begin Information shown

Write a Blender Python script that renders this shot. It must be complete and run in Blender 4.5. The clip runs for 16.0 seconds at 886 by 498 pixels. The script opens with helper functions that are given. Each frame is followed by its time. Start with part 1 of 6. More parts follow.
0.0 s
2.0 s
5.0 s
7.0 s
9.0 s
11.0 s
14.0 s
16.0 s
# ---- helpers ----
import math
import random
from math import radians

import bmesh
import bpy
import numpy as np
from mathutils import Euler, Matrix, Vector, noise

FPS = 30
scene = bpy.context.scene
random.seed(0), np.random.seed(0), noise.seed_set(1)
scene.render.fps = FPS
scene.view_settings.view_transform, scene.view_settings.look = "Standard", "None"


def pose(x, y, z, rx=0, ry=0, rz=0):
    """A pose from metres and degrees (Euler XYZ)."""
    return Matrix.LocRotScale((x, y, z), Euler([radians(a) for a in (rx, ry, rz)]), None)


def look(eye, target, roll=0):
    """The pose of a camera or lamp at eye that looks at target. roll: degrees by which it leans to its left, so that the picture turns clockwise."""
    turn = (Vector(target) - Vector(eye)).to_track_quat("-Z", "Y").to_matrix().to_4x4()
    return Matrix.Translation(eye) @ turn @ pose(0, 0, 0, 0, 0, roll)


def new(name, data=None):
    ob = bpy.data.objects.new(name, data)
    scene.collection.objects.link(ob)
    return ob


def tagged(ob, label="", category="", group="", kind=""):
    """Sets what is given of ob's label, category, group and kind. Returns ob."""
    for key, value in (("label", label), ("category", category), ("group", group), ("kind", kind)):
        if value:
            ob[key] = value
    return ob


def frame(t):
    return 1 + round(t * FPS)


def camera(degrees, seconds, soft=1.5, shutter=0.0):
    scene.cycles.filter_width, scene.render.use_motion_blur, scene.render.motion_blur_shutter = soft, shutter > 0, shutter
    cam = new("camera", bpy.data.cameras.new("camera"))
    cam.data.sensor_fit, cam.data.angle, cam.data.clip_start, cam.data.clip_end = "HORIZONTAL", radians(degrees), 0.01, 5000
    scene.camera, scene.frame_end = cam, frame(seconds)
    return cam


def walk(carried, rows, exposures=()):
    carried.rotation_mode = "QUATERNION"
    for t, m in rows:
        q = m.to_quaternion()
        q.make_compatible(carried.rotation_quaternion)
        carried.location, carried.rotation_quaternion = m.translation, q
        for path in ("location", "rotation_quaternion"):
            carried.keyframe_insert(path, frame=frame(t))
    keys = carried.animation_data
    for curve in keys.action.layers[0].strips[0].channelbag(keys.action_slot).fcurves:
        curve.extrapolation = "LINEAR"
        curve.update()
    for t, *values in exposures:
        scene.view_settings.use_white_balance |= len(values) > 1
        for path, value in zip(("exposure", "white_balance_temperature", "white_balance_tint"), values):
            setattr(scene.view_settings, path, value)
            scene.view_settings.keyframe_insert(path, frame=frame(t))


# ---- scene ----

end Information shown
begin Information shown

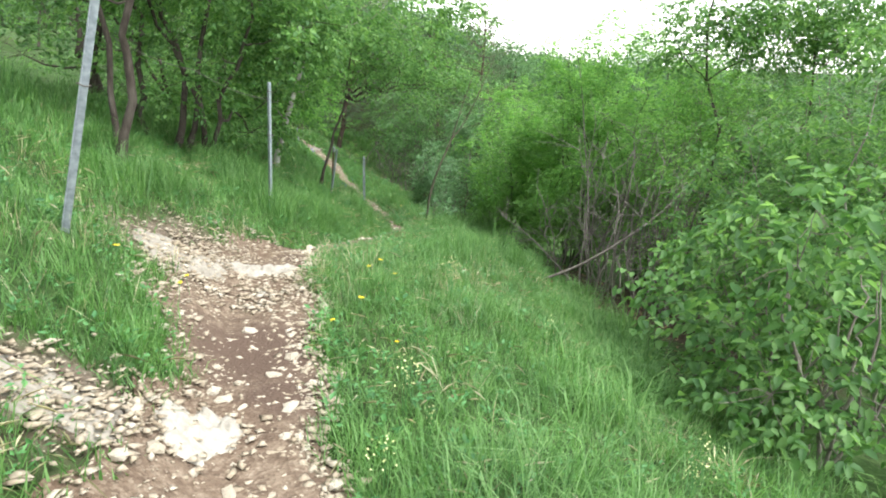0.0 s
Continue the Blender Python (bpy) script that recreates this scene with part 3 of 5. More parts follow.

end Information shown
begin Information shown

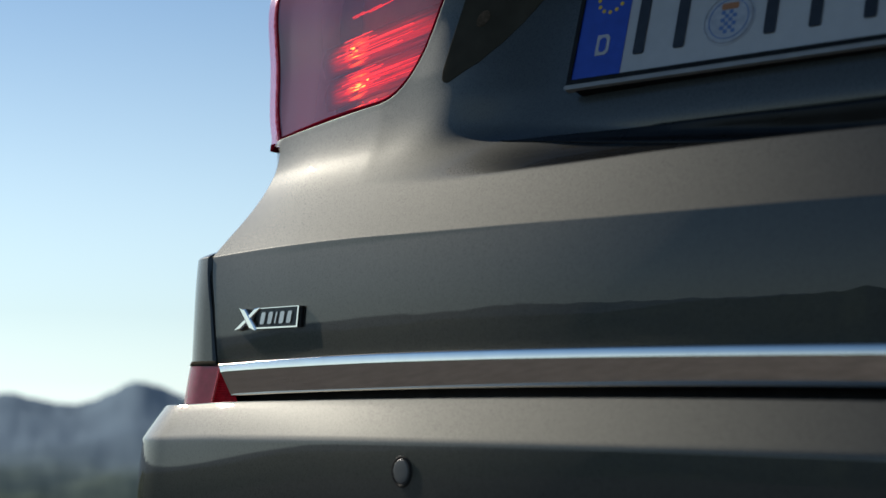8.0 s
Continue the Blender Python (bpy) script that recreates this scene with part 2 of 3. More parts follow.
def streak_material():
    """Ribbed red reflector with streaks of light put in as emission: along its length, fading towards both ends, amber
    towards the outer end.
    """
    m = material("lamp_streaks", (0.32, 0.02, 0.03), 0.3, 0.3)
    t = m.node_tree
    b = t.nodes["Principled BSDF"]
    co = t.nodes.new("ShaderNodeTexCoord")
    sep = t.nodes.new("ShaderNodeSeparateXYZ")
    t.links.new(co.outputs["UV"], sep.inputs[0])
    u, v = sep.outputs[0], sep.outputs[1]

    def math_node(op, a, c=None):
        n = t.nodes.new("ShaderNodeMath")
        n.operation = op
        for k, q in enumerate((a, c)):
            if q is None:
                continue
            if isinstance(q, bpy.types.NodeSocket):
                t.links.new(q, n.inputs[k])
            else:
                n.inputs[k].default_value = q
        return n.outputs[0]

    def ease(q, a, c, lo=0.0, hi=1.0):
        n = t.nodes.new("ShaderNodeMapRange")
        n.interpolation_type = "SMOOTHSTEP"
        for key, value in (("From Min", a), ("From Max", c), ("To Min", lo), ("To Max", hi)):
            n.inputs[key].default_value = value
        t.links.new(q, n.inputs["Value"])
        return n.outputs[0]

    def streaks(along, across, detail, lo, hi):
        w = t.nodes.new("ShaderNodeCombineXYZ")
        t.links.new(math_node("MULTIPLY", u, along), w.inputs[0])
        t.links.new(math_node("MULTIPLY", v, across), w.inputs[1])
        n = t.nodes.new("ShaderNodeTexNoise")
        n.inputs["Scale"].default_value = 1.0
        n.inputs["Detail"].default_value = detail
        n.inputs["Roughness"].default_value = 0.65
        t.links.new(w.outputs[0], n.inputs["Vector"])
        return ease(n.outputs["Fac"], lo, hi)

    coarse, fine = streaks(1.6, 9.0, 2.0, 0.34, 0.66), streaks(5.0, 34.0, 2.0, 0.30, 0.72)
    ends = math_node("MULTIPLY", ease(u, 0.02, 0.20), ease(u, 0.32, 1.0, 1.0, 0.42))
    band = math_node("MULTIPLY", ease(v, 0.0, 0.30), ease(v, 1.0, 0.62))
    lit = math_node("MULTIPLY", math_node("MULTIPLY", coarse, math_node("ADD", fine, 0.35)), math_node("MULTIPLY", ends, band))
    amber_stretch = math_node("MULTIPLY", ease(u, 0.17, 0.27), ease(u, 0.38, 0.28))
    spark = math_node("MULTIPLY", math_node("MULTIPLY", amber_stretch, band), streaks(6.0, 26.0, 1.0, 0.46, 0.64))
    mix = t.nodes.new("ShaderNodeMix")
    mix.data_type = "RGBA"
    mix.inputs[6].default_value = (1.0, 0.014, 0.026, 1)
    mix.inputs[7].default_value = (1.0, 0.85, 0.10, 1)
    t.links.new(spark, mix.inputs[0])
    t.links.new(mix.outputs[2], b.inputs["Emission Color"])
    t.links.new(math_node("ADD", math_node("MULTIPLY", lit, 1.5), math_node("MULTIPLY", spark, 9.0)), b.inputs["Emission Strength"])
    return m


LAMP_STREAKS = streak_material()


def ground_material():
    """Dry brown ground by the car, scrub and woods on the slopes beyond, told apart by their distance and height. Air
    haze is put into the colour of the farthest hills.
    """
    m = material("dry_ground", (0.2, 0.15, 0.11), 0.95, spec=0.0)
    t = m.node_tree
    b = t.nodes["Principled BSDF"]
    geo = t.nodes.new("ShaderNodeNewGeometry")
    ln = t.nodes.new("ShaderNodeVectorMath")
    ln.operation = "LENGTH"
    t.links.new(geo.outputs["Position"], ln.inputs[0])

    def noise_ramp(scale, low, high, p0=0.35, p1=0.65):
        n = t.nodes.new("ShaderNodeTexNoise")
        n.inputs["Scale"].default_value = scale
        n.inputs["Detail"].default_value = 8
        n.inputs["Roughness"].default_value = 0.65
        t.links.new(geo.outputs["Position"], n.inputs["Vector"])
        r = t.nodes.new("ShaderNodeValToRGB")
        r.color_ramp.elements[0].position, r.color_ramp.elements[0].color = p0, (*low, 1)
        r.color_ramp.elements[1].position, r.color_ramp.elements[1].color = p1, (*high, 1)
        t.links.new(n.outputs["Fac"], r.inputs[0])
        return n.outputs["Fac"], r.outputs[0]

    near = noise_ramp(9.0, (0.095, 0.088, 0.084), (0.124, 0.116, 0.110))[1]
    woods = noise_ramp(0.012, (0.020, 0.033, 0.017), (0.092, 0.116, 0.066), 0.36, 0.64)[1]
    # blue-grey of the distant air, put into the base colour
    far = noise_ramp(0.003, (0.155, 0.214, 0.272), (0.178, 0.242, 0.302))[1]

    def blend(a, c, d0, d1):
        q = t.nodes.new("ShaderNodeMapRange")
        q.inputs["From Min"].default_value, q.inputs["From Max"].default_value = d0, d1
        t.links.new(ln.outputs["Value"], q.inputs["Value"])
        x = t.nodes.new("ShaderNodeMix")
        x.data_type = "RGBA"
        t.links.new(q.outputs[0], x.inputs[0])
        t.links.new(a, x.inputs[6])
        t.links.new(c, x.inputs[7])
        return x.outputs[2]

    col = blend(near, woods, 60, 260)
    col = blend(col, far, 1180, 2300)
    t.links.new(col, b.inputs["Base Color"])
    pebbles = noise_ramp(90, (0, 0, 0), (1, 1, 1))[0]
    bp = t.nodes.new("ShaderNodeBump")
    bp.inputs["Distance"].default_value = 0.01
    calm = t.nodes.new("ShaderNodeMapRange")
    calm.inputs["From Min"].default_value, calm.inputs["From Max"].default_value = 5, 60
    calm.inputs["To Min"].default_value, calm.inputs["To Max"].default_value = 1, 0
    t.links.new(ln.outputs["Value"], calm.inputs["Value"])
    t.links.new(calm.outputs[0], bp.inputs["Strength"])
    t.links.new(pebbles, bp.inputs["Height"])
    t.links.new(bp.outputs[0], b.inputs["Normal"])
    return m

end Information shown

Retype, exactly and in full, the lines above from the one containing "Write a Blender" through the one containing "shutter > 0, shutter".

Write a Blender Python script that renders this shot. It must be complete and run in Blender 4.5. The clip runs for 16.0 seconds at 886 by 498 pixels. The script opens with helper functions that are given. Each frame is followed by its time. Start with part 1 of 6. More parts follow.
0.0 s
2.0 s
5.0 s
7.0 s
9.0 s
11.0 s
14.0 s
16.0 s
# ---- helpers ----
import math
import random
from math import radians

import bmesh
import bpy
import numpy as np
from mathutils import Euler, Matrix, Vector, noise

FPS = 30
scene = bpy.context.scene
random.seed(0), np.random.seed(0), noise.seed_set(1)
scene.render.fps = FPS
scene.view_settings.view_transform, scene.view_settings.look = "Standard", "None"


def pose(x, y, z, rx=0, ry=0, rz=0):
    """A pose from metres and degrees (Euler XYZ)."""
    return Matrix.LocRotScale((x, y, z), Euler([radians(a) for a in (rx, ry, rz)]), None)


def look(eye, target, roll=0):
    """The pose of a camera or lamp at eye that looks at target. roll: degrees by which it leans to its left, so that the picture turns clockwise."""
    turn = (Vector(target) - Vector(eye)).to_track_quat("-Z", "Y").to_matrix().to_4x4()
    return Matrix.Translation(eye) @ turn @ pose(0, 0, 0, 0, 0, roll)


def new(name, data=None):
    ob = bpy.data.objects.new(name, data)
    scene.collection.objects.link(ob)
    return ob


def tagged(ob, label="", category="", group="", kind=""):
    """Sets what is given of ob's label, category, group and kind. Returns ob."""
    for key, value in (("label", label), ("category", category), ("group", group), ("kind", kind)):
        if value:
            ob[key] = value
    return ob


def frame(t):
    return 1 + round(t * FPS)


def camera(degrees, seconds, soft=1.5, shutter=0.0):
    scene.cycles.filter_width, scene.render.use_motion_blur, scene.render.motion_blur_shutter = soft, shutter > 0, shutter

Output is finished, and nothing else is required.